Dreamworks could be getting a rep as a “spoiler” company: Antz vs. A Bug’s Life, and this killer-meteor movie, which came out conveniently before Armageddon. Yet, given their themes, the two films are almost diametrically opposed: their heroes give you some kind of an idea, where Armageddon has Bruce Willis, Deep Impact goes for Duvall. The film has perhaps more in common with co-writer Michael Tolkin’s other apoca-pic, The Rapture, in that it deals with how ‘little people’ deal with big disasters. While still Amero-centric, it’s refreshingly free of jingoism, and up until the last ten minutes or so, is actually a deeply depressing film.

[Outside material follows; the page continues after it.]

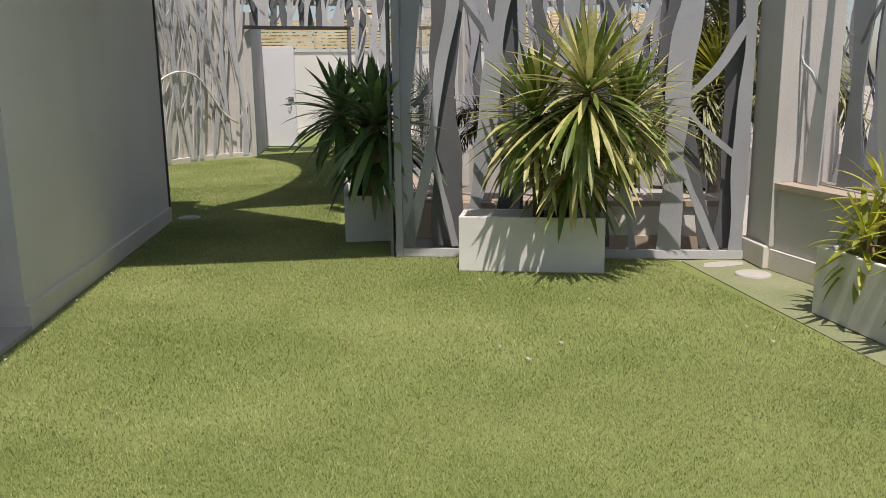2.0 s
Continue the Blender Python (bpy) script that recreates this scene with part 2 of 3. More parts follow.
def cut_strip(line, path, widths, off, thick=0.012):
    """A flat steel strip cut along a path of (s, z) on a line's upright face."""
    verts, faces = [], []
    n = len(path)
    for i, (s, z) in enumerate(path):
        a, b = path[max(i - 1, 0)], path[min(i + 1, n - 1)]
        t = Vector((b[0] - a[0], b[1] - a[1])).normalized()
        for side in (-1, 1):
            ss, zz = s - t.y * widths[i] * side / 2, z + t.x * widths[i] * side / 2
            for o in (off, off + thick):
                verts.append((*line.at(ss, o), zz))
    for i in range(n - 1):
        a, b = 4 * i, 4 * i + 4
        faces += [(a, a + 2, b + 2, b), (a + 1, b + 1, b + 3, a + 3), (a, b, b + 1, a + 1), (a + 2, a + 3, b + 3, b + 2)]
    faces += [(0, 1, 3, 2), (4 * n - 4, 4 * n - 2, 4 * n - 1, 4 * n - 3)]
    return verts, faces


def tree_screen(name, line, z0, z1, seed, label, step=0.34, width=0.13, off=0.0, back=0.12, hole=None, s0=0.0, s1=None, light=None, dark=None, branches=1.6, wave=1.0):
    """A screen of steel strips cut like trunks and twigs: a light layer before a dark one."""
    rng = random.Random(seed)
    s1 = s1 or line.length
    x, y = line.at((s0 + s1) / 2)
    root = empty(name, pose(x, y, 0), label, "screen", kind="structure")
    inv = Matrix.Translation((-x, -y, 0))
    low = z0 if callable(z0) else (lambda s: z0)
    high = z1 if callable(z1) else (lambda s: z1)

    def add(kind, path, widths, o, mat):
        v, f = cut_strip(line, path, widths, o)
        hang(kind, mesh_from(kind, [inv @ Vector(p) for p in v], f, mat), root)

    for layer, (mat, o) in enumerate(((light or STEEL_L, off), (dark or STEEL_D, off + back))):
        s = s0 + step * (0.3 + 0.4 * layer)
        trunks = []
        while s < s1 - 0.1:
            a, b = low(s), high(s)
            if hole and hole[0] < s < hole[1]:
                a = hole[2]
            ph, amp, fr = rng.uniform(0, 6.3), wave * rng.uniform(0.03, 0.11), rng.uniform(1.2, 2.6)
            lean, w0, ph2 = rng.uniform(-0.05, 0.05), width * rng.uniform(0.55, 1.35), rng.uniform(0, 6.3)
            n = 20
            path, widths = [], []
            for i in range(n):
                t = i / (n - 1)
                z = a + (b - a) * t
                path.append((min(max(s + amp * math.sin(fr * z + ph) + lean * (z - 1), s0 + 0.02), s1 - 0.02), z))
                widths.append(w0 * (1 + 0.38 * math.sin(1.7 * fr * z + ph2)) * (1.15 - 0.3 * t))
            add("trunk_strip", path, widths, o, mat)
            trunks.append((path, a, b))
            s += step * rng.uniform(0.7, 1.35)
        for path, a, b in trunks:
            for _ in range(int(branches + rng.random())):
                sa, za = path[rng.randrange(1, 16)]
                reach, rise = rng.choice((-1, 1)) * step * rng.uniform(0.75, 1.2), rng.uniform(0.4, 1.4)
                bow, w0 = rng.uniform(-0.12, 0.12), rng.uniform(0.02, 0.05)
                path2, widths2 = [], []
                for i in range(10):
                    t = i / 9
                    z = min(za + rise * t + 0.03 * math.sin(9 * t + sa), high(sa))
                    path2.append((min(max(sa + reach * (t**0.8) + bow * math.sin(math.pi * t), s0), s1), z))
                    widths2.append(w0 * (1 - 0.35 * t))
                if hole and any(hole[0] < p[0] < hole[1] and p[1] < hole[2] for p in path2):
                    continue
                add("twig_strip", path2, widths2, o, mat)
    return root


def sword_leaf(rng, base, way, length, width, droop, verts, faces, segs=6):
    """A folded, tapering leaf that bends down along its length."""
    p, d = Vector(base), Vector(way).normalized()
    side = d.cross(Vector((0, 0, 1)))
    side = side.normalized() if side.length > 0.05 else Vector((1, 0, 0))
    k0 = len(verts)
    for i in range(segs + 1):
        t = i / segs
        w = width * (0.55 + 1.1 * t - 0.3 * t * t) * (1 - t**3) + 0.001
        up = side.cross(d).normalized()
        verts += [p - side * w / 2 + up * w * 0.16, p.copy(), p + side * w / 2 + up * w * 0.16]
        p = p + d * length / segs
        d = (d + Vector((0, 0, -droop / segs))).normalized()
    for i in range(segs):
        a = k0 + 3 * i
        faces += [(a, a + 1, a + 4, a + 3), (a + 1, a + 2, a + 5, a + 4)]


def rosette(name, parent, mat, at, seed, count, length, width, spread=1.0, droop=1.0, low=-0.6):
    """A head of sword leaves from one growing point."""
    rng = random.Random(seed)
    verts, faces = [], []
    for i in range(count):
        t = i / count
        az = i * 2.39996 + rng.uniform(-0.3, 0.3)
        el = (1.45 - (1.45 - low) * t**0.8) + rng.uniform(-0.12, 0.12)
        way = Vector((math.cos(az) * math.cos(el) * spread, math.sin(az) * math.cos(el) * spread, math.sin(el)))
        b = Vector(at) + Vector((math.cos(az), math.sin(az), 0)) * 0.025 + Vector((0, 0, 0.1 - 0.24 * t))
        sword_leaf(rng, b, way, length * rng.uniform(0.75, 1.1) * (0.72 + 0.4 * min(1, 2.5 * t)), width * rng.uniform(0.8, 1.15), droop * rng.uniform(0.4, 1.3) * (0.15 + t), verts, faces)
    return hang(name, mesh_from(name, verts, faces, mat, True), parent)


def stem(name, parent, mat, pts, r0, r1, sides=8):
    n = len(pts)
    v, f = tube(pts, [r0 + (r1 - r0) * i / (n - 1) for i in range(n)], sides)
    return hang(name, mesh_from(name, v, f, mat, True), parent)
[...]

For everything that can go wrong, pretty much does, and mankind’s best hope for beating the asteroid fails before the half-way point. There’s something of the TVM about the film, with an all-star cast (a particularly effective Morgan Freeman as the President) and palette of different characters, yet it’s far more a ‘people’ film than the trailer or sleeve would have you think. The sort of film that makes you want to find someone you love and sniffle gently into their sleeve. Which is great, since getting such gloom out of Hollywood is rare indeed.